◆ Problem requirements: Below is a listing to transcribe in full and exactly; keep the pictures out.

◆ Data excerpt:

-- -- --

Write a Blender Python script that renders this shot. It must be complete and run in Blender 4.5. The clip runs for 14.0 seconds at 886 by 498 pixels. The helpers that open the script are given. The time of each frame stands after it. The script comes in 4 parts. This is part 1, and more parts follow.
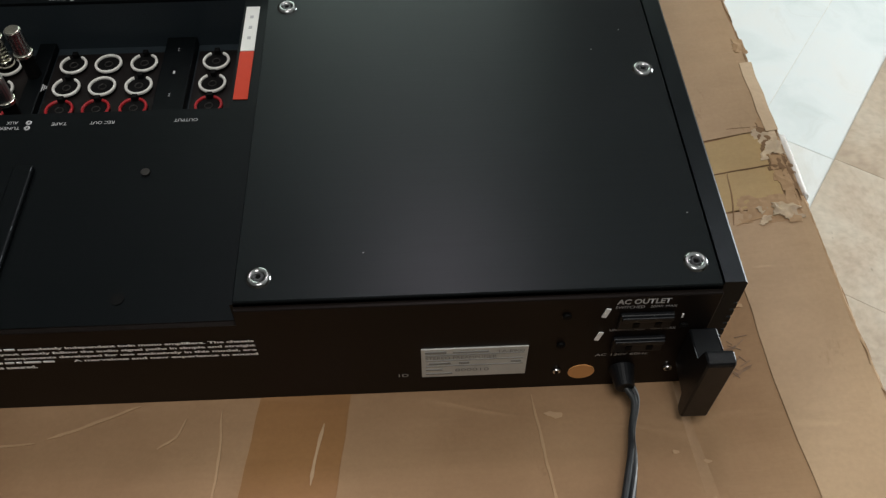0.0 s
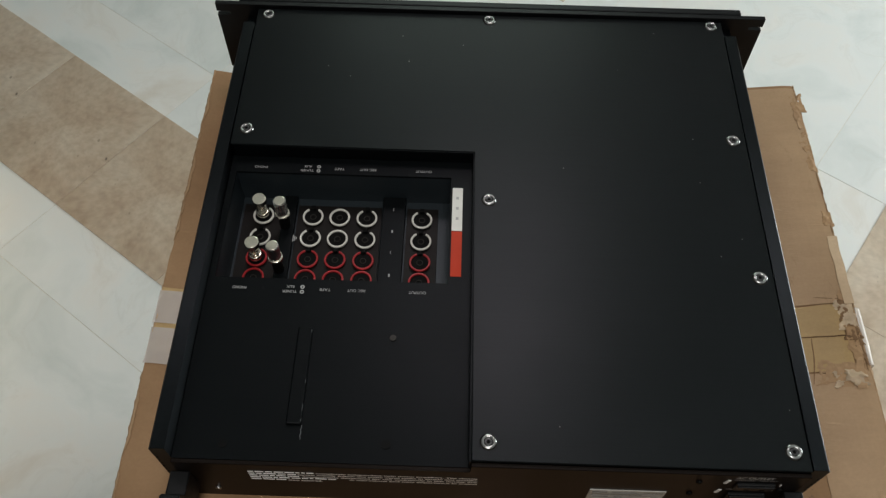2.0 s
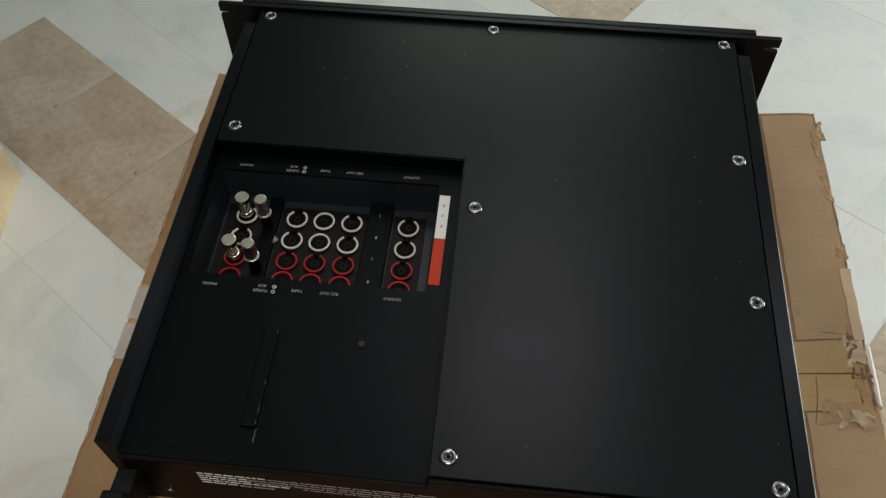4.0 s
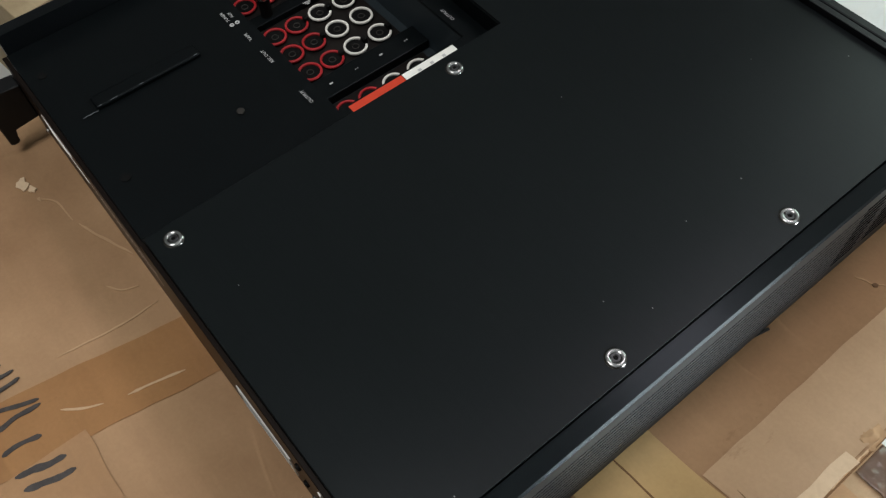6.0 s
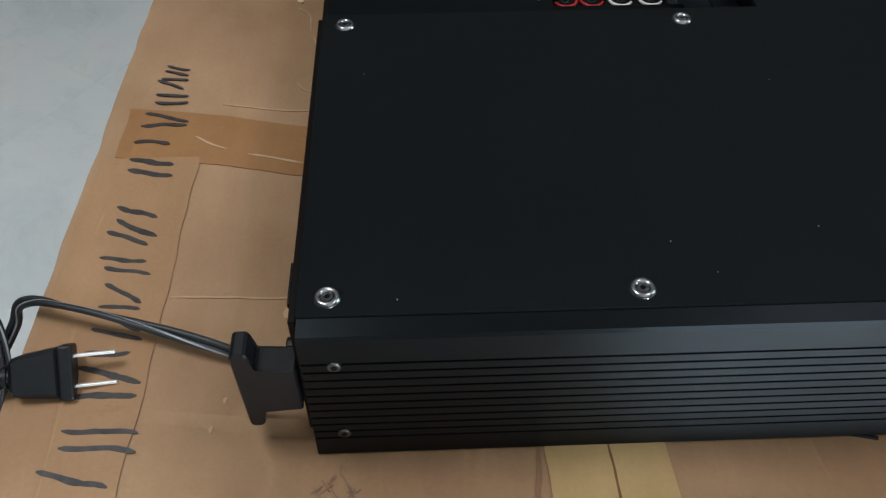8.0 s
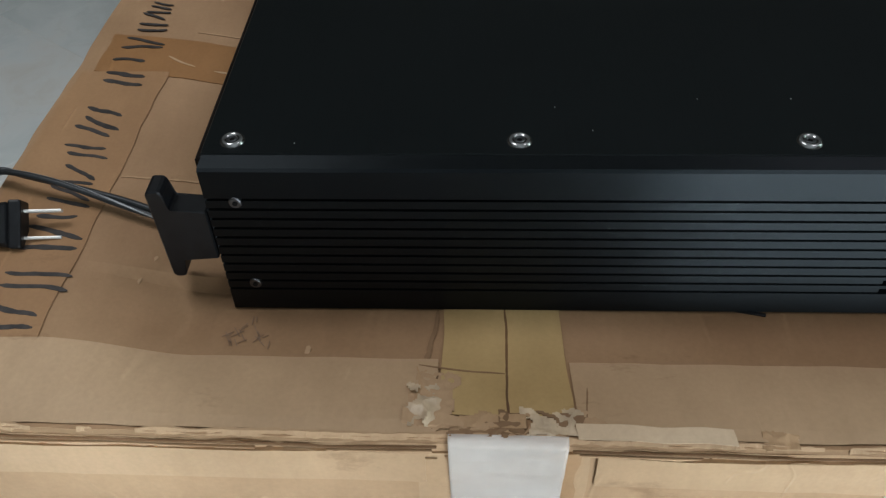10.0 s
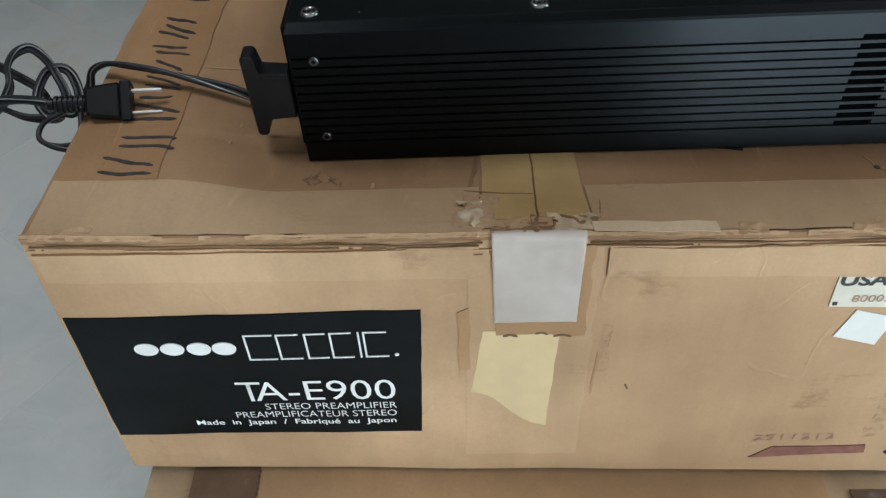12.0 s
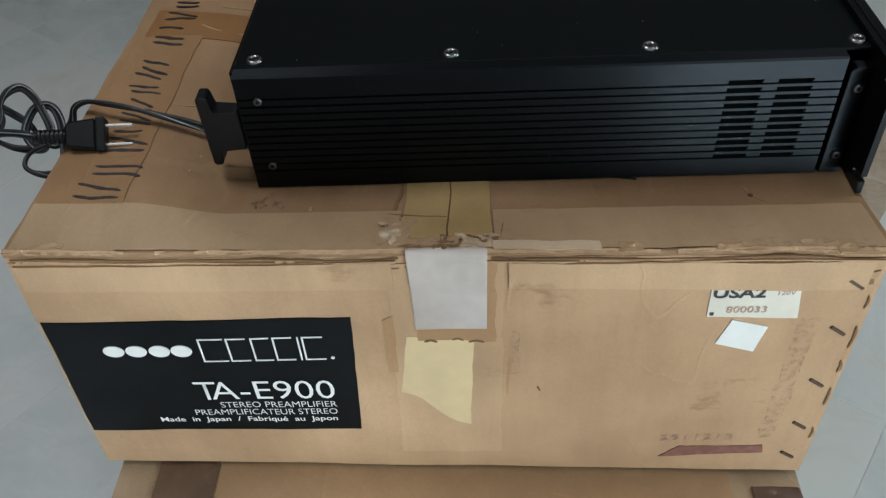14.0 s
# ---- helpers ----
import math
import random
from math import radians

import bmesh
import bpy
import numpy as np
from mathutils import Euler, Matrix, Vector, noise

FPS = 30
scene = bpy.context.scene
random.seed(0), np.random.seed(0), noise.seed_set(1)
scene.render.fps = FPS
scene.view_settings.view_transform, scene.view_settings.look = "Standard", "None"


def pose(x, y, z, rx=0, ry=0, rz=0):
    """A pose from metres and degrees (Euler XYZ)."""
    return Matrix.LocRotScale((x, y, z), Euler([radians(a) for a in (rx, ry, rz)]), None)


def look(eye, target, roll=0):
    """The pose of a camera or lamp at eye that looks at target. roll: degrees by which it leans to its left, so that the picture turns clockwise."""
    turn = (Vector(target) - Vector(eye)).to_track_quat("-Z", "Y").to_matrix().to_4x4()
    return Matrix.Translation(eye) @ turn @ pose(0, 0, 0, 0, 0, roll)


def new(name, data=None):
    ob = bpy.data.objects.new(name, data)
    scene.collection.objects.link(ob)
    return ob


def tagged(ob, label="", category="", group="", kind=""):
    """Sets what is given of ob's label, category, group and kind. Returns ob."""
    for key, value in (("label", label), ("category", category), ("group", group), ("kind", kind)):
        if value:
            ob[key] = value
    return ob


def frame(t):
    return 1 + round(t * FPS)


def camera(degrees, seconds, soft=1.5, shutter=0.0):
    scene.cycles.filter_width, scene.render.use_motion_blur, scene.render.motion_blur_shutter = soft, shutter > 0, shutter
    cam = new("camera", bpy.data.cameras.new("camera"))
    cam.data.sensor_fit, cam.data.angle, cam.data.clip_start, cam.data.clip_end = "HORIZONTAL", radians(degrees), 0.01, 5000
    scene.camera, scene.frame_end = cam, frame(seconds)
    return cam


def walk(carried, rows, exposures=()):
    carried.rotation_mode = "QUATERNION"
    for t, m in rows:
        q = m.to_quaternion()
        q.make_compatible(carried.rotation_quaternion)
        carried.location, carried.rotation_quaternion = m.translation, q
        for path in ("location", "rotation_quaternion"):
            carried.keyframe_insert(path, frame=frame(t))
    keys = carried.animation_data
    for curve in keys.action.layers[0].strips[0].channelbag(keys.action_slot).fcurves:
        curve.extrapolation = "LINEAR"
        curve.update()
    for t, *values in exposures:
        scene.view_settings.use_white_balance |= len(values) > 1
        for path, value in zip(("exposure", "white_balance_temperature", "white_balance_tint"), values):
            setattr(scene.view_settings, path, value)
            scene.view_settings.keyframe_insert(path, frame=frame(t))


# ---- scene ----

-- -- --

◆ Task response:
Write a Blender Python script that renders this shot. It must be complete and run in Blender 4.5. The clip runs for 14.0 seconds at 886 by 498 pixels. The helpers that open the script are given. The time of each frame stands after it. The script comes in 4 parts. This is part 1, and more parts follow.
0.0 s
2.0 s
4.0 s
6.0 s
8.0 s
10.0 s
12.0 s
14.0 s
# ---- helpers ----
import math
import random
from math import radians

import bmesh
import bpy
import numpy as np
from mathutils import Euler, Matrix, Vector, noise

FPS = 30
scene = bpy.context.scene
random.seed(0), np.random.seed(0), noise.seed_set(1)
scene.render.fps = FPS
scene.view_settings.view_transform, scene.view_settings.look = "Standard", "None"


def pose(x, y, z, rx=0, ry=0, rz=0):
    """A pose from metres and degrees (Euler XYZ)."""
    return Matrix.LocRotScale((x, y, z), Euler([radians(a) for a in (rx, ry, rz)]), None)


def look(eye, target, roll=0):
    """The pose of a camera or lamp at eye that looks at target. roll: degrees by which it leans to its left, so that the picture turns clockwise."""
    turn = (Vector(target) - Vector(eye)).to_track_quat("-Z", "Y").to_matrix().to_4x4()
    return Matrix.Translation(eye) @ turn @ pose(0, 0, 0, 0, 0, roll)


def new(name, data=None):
    ob = bpy.data.objects.new(name, data)
    scene.collection.objects.link(ob)
    return ob


def tagged(ob, label="", category="", group="", kind=""):
    """Sets what is given of ob's label, category, group and kind. Returns ob."""
    for key, value in (("label", label), ("category", category), ("group", group), ("kind", kind)):
        if value:
            ob[key] = value
    return ob


def frame(t):
    return 1 + round(t * FPS)


def camera(degrees, seconds, soft=1.5, shutter=0.0):
    scene.cycles.filter_width, scene.render.use_motion_blur, scene.render.motion_blur_shutter = soft, shutter > 0, shutter
    cam = new("camera", bpy.data.cameras.new("camera"))
    cam.data.sensor_fit, cam.data.angle, cam.data.clip_start, cam.data.clip_end = "HORIZONTAL", radians(degrees), 0.01, 5000
    scene.camera, scene.frame_end = cam, frame(seconds)
    return cam


def walk(carried, rows, exposures=()):
    carried.rotation_mode = "QUATERNION"
    for t, m in rows:
        q = m.to_quaternion()
        q.make_compatible(carried.rotation_quaternion)
        carried.location, carried.rotation_quaternion = m.translation, q
        for path in ("location", "rotation_quaternion"):
            carried.keyframe_insert(path, frame=frame(t))
    keys = carried.animation_data
    for curve in keys.action.layers[0].strips[0].channelbag(keys.action_slot).fcurves:
        curve.extrapolation = "LINEAR"
        curve.update()
    for t, *values in exposures:
        scene.view_settings.use_white_balance |= len(values) > 1
        for path, value in zip(("exposure", "white_balance_temperature", "white_balance_tint"), values):
            setattr(scene.view_settings, path, value)
            scene.view_settings.keyframe_insert(path, frame=frame(t))


# ---- scene ----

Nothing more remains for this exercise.